» **Problem description**:
Write out the opening lines of the data word for word, up to and including the line with "pose from metres", and leave every picture and every later line out.
[Start of Data provided]
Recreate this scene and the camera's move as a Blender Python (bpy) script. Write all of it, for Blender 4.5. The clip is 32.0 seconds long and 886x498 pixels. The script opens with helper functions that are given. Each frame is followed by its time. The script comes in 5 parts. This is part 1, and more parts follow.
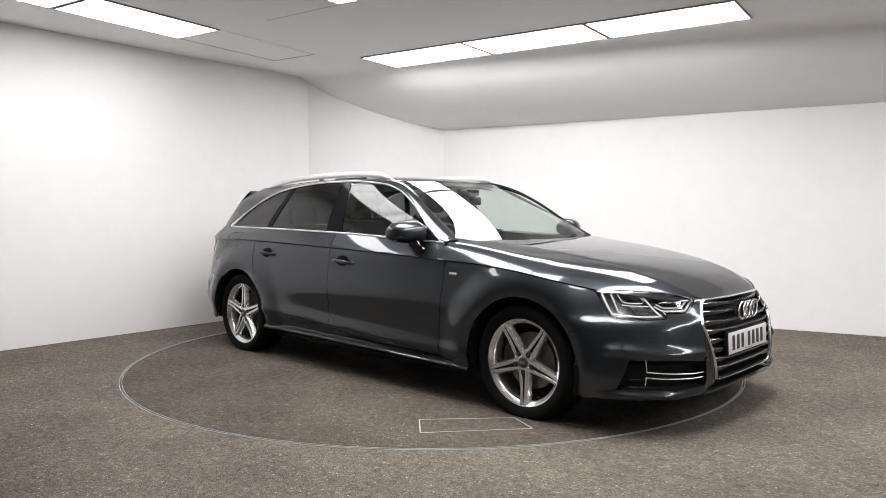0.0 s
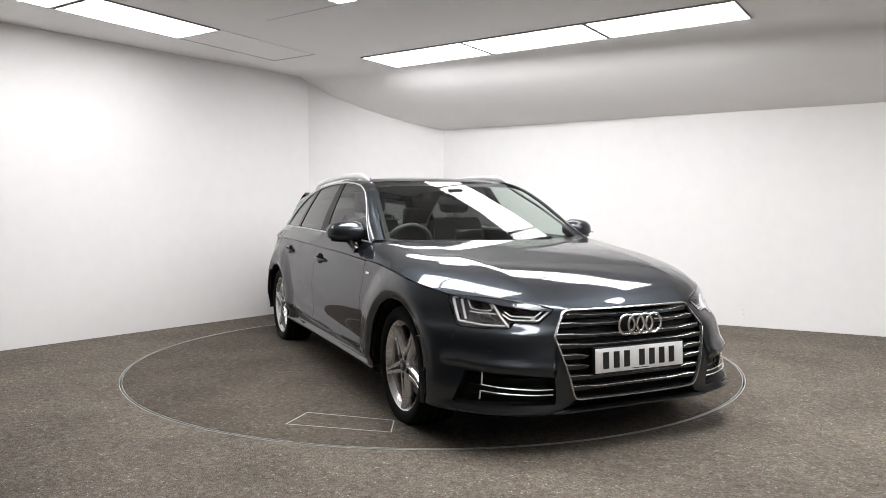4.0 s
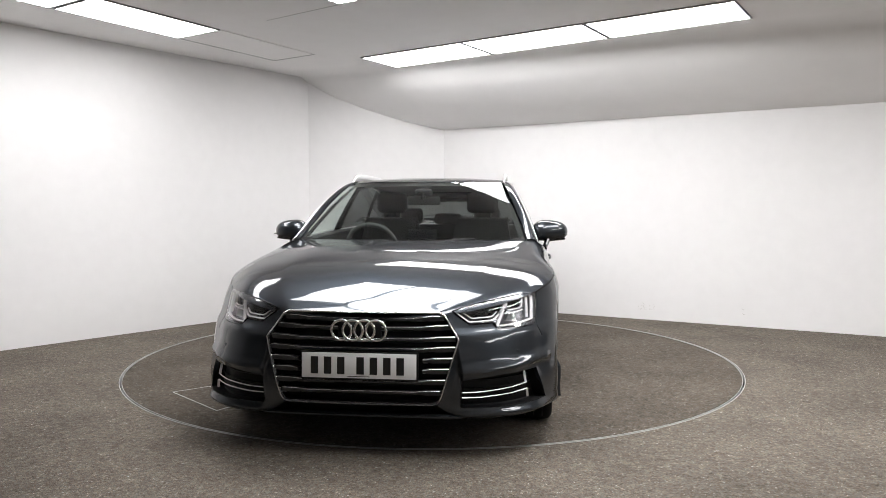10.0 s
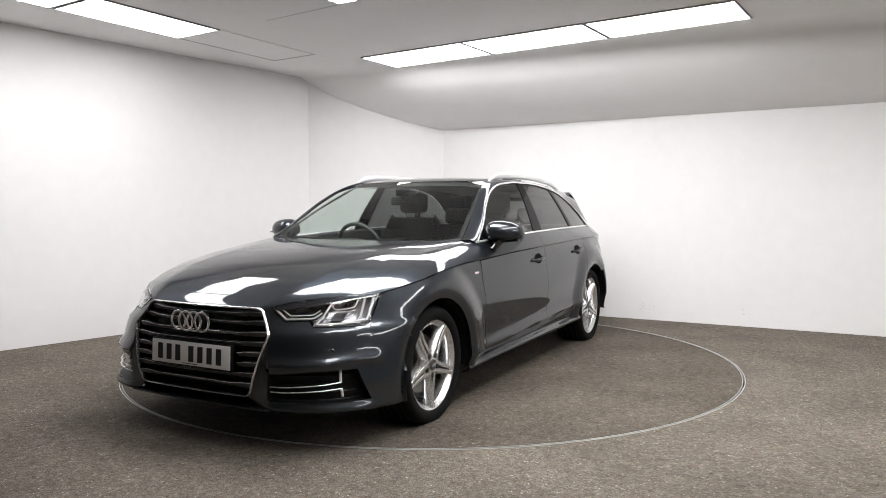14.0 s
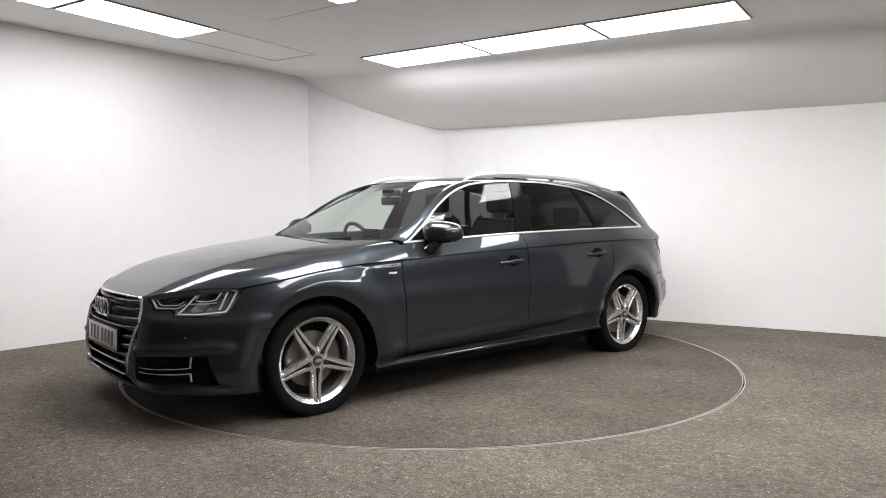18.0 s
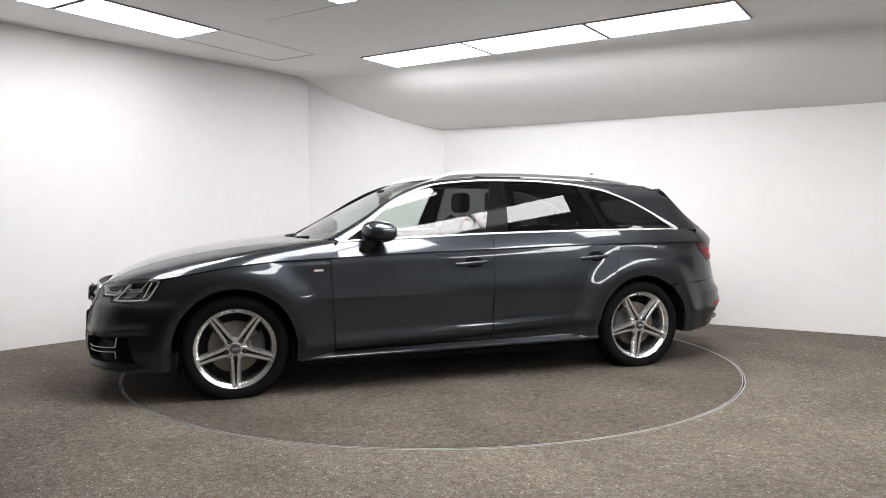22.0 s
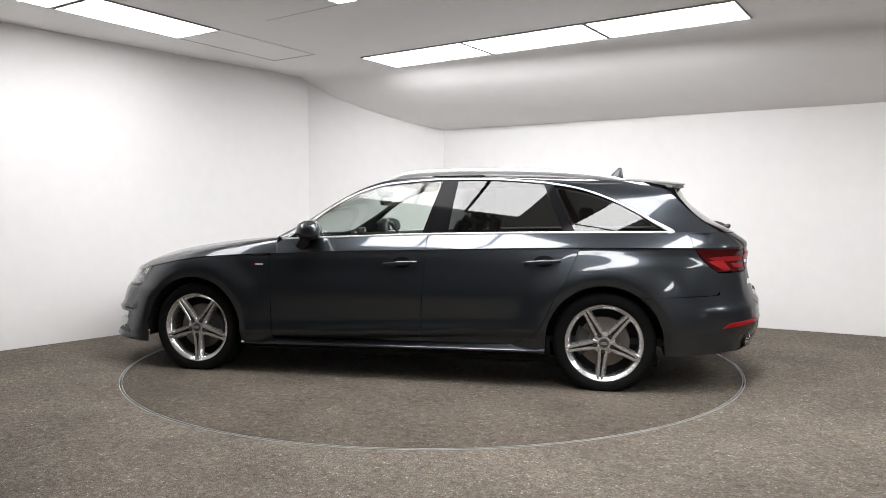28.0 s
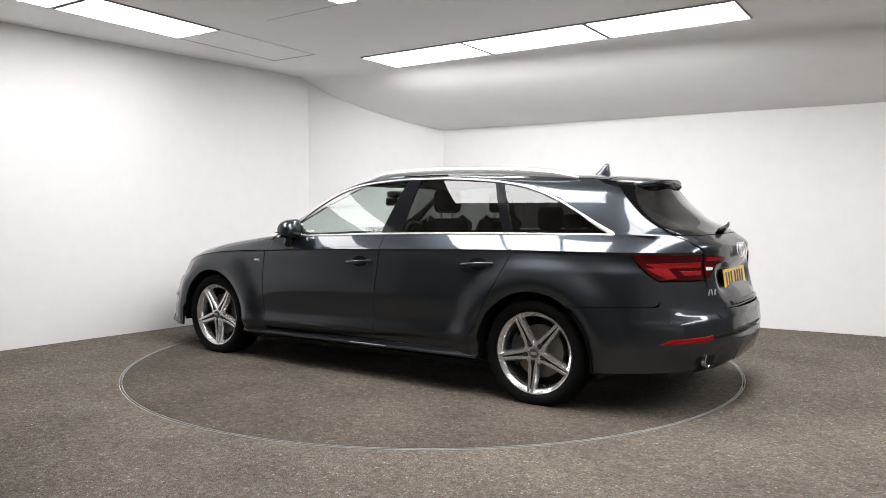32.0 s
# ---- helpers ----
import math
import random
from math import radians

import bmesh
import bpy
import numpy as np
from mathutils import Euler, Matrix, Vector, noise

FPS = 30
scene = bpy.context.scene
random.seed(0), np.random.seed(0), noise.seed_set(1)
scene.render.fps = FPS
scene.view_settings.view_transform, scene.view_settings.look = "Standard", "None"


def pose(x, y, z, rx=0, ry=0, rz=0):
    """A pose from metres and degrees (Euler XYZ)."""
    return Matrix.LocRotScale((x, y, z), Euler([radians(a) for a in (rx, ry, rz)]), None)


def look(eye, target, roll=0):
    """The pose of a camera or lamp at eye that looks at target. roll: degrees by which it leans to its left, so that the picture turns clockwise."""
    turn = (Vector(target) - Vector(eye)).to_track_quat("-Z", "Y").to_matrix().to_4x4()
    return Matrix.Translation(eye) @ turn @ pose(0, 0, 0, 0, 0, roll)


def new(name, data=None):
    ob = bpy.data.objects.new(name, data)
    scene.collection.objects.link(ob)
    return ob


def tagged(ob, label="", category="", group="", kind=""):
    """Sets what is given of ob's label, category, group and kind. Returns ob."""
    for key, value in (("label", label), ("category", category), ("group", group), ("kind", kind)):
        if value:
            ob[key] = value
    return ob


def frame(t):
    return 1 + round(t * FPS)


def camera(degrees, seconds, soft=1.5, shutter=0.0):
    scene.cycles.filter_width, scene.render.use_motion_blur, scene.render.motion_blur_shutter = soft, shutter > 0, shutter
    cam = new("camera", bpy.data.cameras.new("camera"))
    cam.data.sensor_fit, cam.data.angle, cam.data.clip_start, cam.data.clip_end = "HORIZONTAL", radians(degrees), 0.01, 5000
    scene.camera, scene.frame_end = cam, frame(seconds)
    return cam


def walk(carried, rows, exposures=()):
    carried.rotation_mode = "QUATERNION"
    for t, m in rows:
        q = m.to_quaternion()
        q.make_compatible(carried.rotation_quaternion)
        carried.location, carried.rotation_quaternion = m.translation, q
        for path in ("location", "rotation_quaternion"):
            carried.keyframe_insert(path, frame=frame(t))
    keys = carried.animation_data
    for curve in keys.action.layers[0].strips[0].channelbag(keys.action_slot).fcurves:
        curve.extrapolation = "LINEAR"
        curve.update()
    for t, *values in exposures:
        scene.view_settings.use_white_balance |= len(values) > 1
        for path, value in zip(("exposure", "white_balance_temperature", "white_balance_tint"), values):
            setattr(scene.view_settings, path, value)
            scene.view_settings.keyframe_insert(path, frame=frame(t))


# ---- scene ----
[End of Data provided]
» **Expected answer**:
Recreate this scene and the camera's move as a Blender Python (bpy) script. Write all of it, for Blender 4.5. The clip is 32.0 seconds long and 886x498 pixels. The script opens with helper functions that are given. Each frame is followed by its time. The script comes in 5 parts. This is part 1, and more parts follow.
0.0 s
4.0 s
10.0 s
14.0 s
18.0 s
22.0 s
28.0 s
32.0 s
# ---- helpers ----
import math
import random
from math import radians

import bmesh
import bpy
import numpy as np
from mathutils import Euler, Matrix, Vector, noise

FPS = 30
scene = bpy.context.scene
random.seed(0), np.random.seed(0), noise.seed_set(1)
scene.render.fps = FPS
scene.view_settings.view_transform, scene.view_settings.look = "Standard", "None"


def pose(x, y, z, rx=0, ry=0, rz=0):
    """A pose from metres and degrees (Euler XYZ)."""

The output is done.